Thursday, October 27, 2011

Something fishy.

Fish tacos, to me, are not fried. They're light, they're fresh, and they're simple. And because I'm not really in the mood to write right now, that's all I'm going to say about that.

These turned out great. Super easy, too, especially if you buy pre-shredded cabbage. Use good tortillas, too. I'm super into the Tortilla Factory handmade style tortillas right now. They're nice and thick and don't break when you fold them.


Fish Tacos
2 6oz Mahi Mahi filets (I used defrosted frozen ones and it was fine)
garlic powder
S&P
Cumin
1/3 cup 0% greek yogurt
Juice from half a lime (save lime)
3 tbsp cilantro, chopped
1 green onion, chopped
Shredded cabbage
8 Corn tortillas

Combine yogurt, lime, green onion, and 1 tbsp cilantro.
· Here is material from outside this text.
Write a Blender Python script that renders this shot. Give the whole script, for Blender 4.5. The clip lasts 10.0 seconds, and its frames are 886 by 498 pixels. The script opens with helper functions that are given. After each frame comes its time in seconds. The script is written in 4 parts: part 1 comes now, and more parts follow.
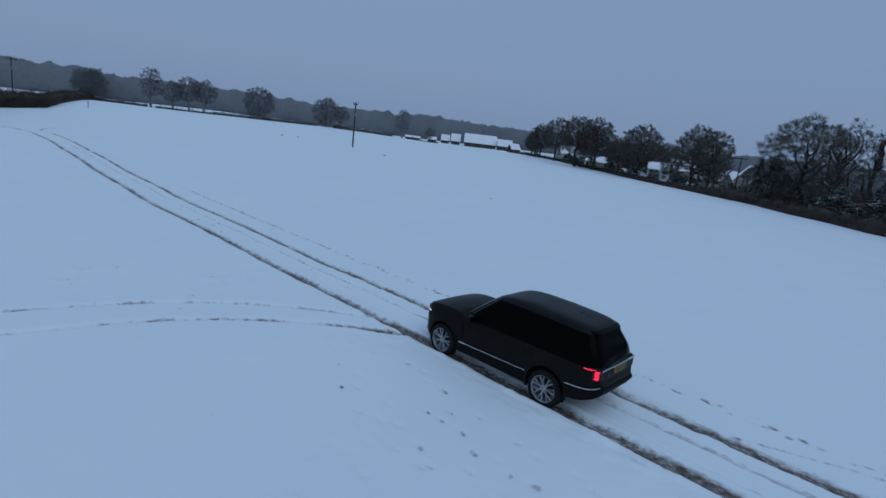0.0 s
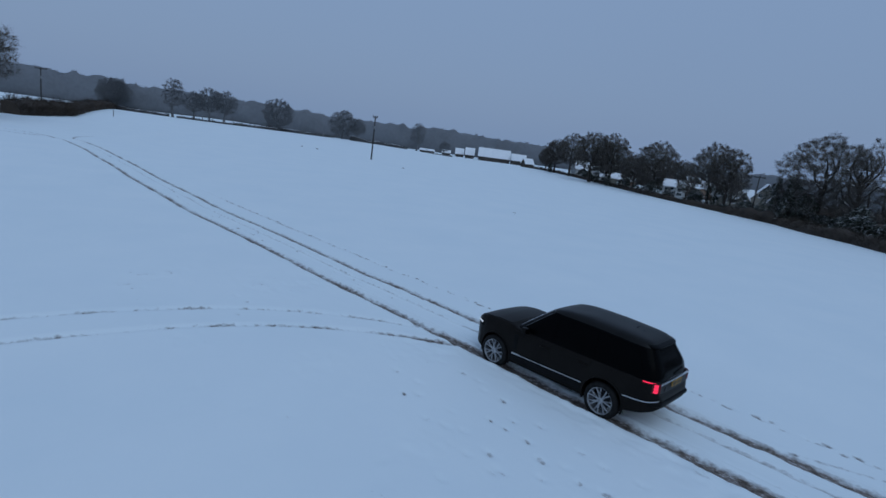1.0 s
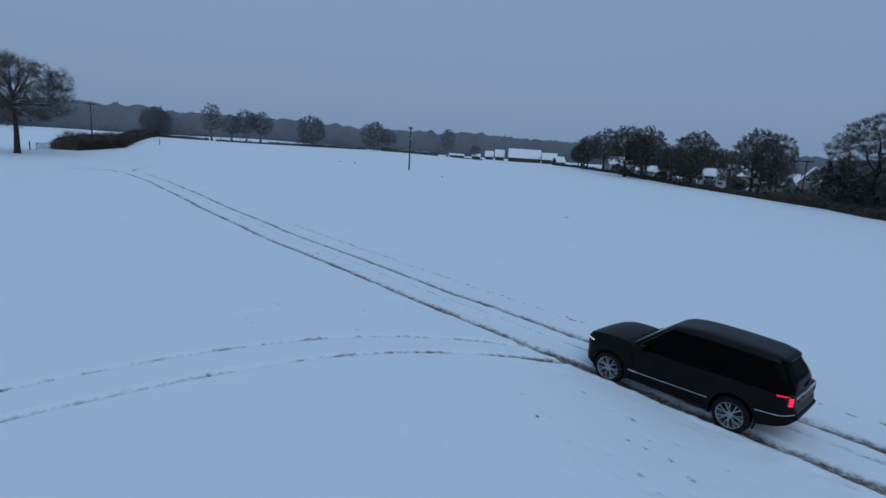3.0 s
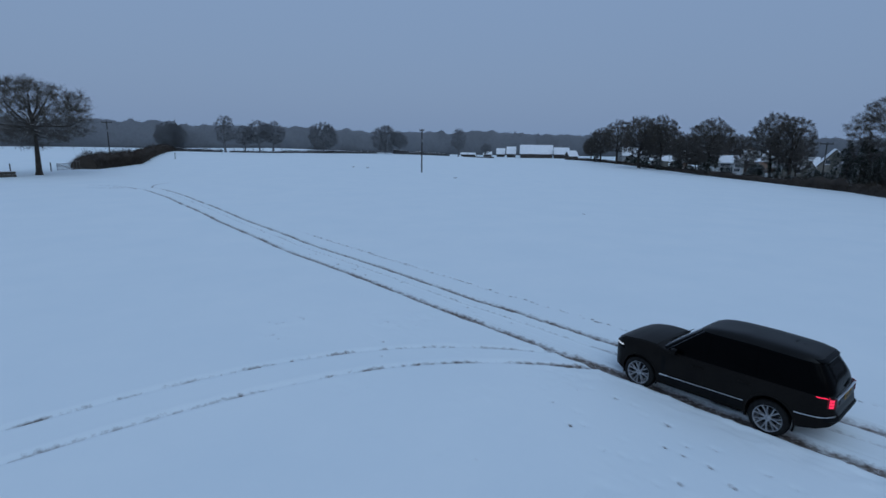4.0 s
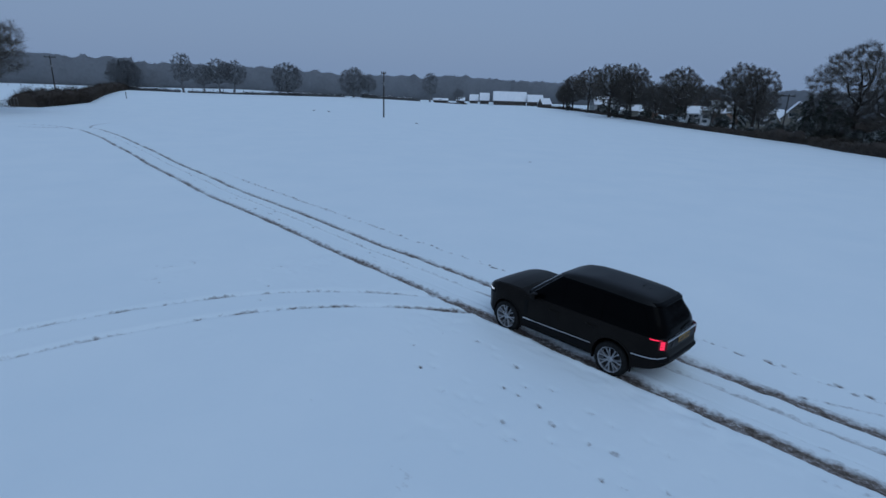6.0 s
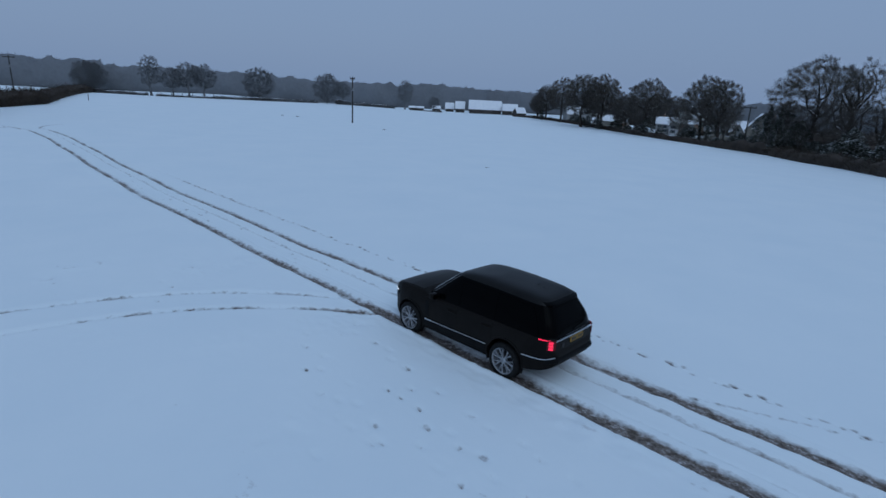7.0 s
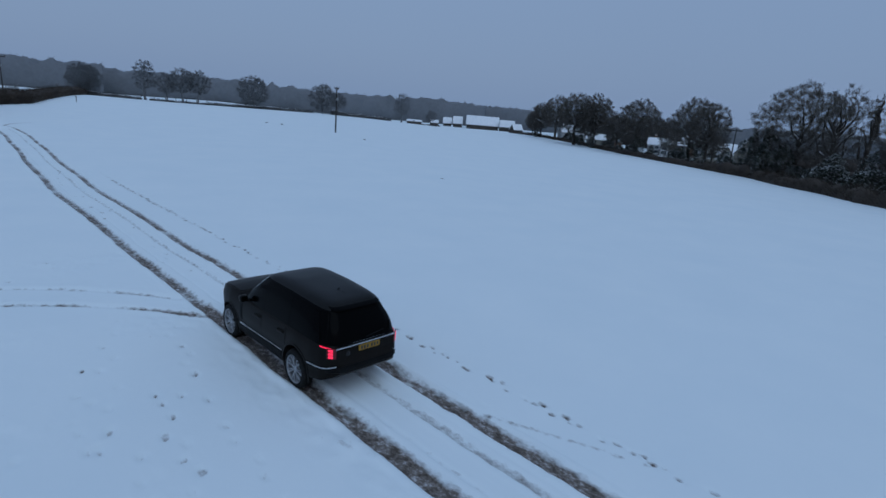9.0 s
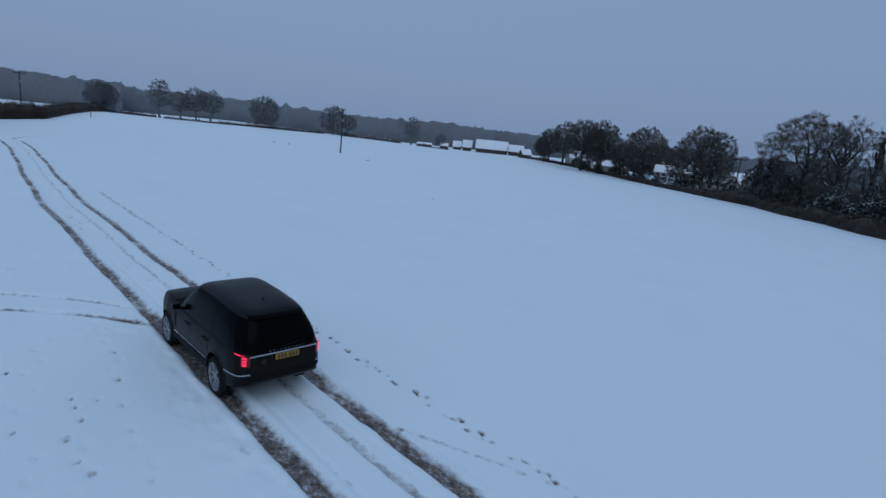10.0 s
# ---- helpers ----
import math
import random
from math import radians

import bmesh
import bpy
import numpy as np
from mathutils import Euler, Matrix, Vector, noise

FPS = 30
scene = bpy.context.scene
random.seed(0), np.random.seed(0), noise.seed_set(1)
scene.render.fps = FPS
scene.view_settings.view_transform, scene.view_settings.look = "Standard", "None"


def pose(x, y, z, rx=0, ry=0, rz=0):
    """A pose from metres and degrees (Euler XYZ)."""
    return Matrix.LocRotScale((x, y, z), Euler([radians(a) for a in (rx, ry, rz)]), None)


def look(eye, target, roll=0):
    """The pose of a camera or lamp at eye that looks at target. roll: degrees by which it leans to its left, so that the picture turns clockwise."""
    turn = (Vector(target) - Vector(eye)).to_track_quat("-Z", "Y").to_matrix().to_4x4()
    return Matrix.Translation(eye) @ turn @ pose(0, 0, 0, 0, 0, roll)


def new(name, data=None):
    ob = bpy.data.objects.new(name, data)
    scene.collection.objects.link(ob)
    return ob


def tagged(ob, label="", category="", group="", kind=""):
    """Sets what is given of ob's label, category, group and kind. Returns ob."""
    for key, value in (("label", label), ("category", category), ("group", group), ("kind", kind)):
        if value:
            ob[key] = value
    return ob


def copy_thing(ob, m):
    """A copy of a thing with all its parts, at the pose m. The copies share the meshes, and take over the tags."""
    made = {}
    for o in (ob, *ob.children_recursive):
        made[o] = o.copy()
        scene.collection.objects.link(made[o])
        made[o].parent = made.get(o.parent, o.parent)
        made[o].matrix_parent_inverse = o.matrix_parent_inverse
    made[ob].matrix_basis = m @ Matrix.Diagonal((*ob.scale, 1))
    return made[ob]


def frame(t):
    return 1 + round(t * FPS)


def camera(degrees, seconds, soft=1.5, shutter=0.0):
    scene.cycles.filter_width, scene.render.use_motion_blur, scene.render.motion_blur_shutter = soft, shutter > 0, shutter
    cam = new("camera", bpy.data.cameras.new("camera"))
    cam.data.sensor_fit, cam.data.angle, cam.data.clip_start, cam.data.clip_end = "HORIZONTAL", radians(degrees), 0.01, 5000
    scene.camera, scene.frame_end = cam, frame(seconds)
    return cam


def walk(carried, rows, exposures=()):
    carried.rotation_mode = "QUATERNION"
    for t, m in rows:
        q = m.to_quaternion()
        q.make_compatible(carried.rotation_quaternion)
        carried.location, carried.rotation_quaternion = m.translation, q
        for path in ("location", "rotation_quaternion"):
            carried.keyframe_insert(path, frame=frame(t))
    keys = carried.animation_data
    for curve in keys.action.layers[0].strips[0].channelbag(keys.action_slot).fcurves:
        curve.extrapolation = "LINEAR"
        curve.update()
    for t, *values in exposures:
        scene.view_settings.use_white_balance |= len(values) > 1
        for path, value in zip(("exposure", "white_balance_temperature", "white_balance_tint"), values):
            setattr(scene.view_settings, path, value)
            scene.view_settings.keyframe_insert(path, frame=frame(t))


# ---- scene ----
cam = camera(79.75, 10.0, soft=1.55)
PATH = [
    (0.0, pose(-9.898, -6.561, 5.227, 77.444, -6.556, -45.552)),
    (0.5, pose(-10.387, -6.357, 5.223, 77.557, -6.982, -44.864)),
    (1.0, pose(-10.914, -6.057, 5.165, 78.676, -7.437, -44.209)),
    (1.5, pose(-11.431, -5.788, 5.252, 77.695, -7.479, -43.140)),
    (2.0, pose(-11.900, -5.472, 5.390, 79.392, -6.892, -42.479)),
    (2.5, pose(-12.439, -5.208, 5.503, 79.060, -5.310, -41.982)),
    (4.0, pose(-12.795, -4.794, 5.911, 78.714, -0.749, -40.316)),
    (4.5, pose(-12.260, -4.967, 5.970, 77.350, -0.308, -40.125)),
    (5.0, pose(-11.788, -5.469, 5.975, 74.975, -1.008, -40.397)),
    (5.2, pose(-11.557, -5.651, 5.924, 73.466, -1.377, -40.676)),
    (6.5, pose(-9.998, -6.942, 5.728, 73.665, -2.392, -44.086)),
    (7.0, pose(-9.092, -7.474, 5.550, 74.149, -2.754, -44.967)),
    (7.5, pose(-8.278, -8.063, 5.467, 75.052, -3.236, -45.000)),
    (8.0, pose(-7.389, -8.717, 5.410, 72.821, -3.040, -44.868)),
    (8.5, pose(-6.599, -9.299, 5.411, 72.945, -3.419, -44.658)),
    (9.0, pose(-5.790, -9.937, 5.393, 75.641, -4.574, -44.486)),
    (9.5, pose(-5.192, -10.529, 5.389, 76.192, -5.153, -44.088)),
    (10.0, pose(-4.654, -11.243, 5.399, 77.951, -5.707, -43.142)),
]
walk(cam, PATH, ((0.0, -0.05), (3.0, -0.03), (10.0, -0.03)))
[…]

Add a good pinch of cumin, mix well.

Rub fish with the lime half, and sprinkle well with cumin, salt, pepper, and garlic salt. Bake at 375 for 15 minutes or until cooked through and flakes easily with a fork. Flake into large chunks.

Warm tortillas, and fill with cabbage, fish, and yogurt sauce. Top with remaining cilantro and Tapatio or other hot sauce, if you want.

Serves 4. Good with refried black beans (spiced with a bit of hot sauce before heating).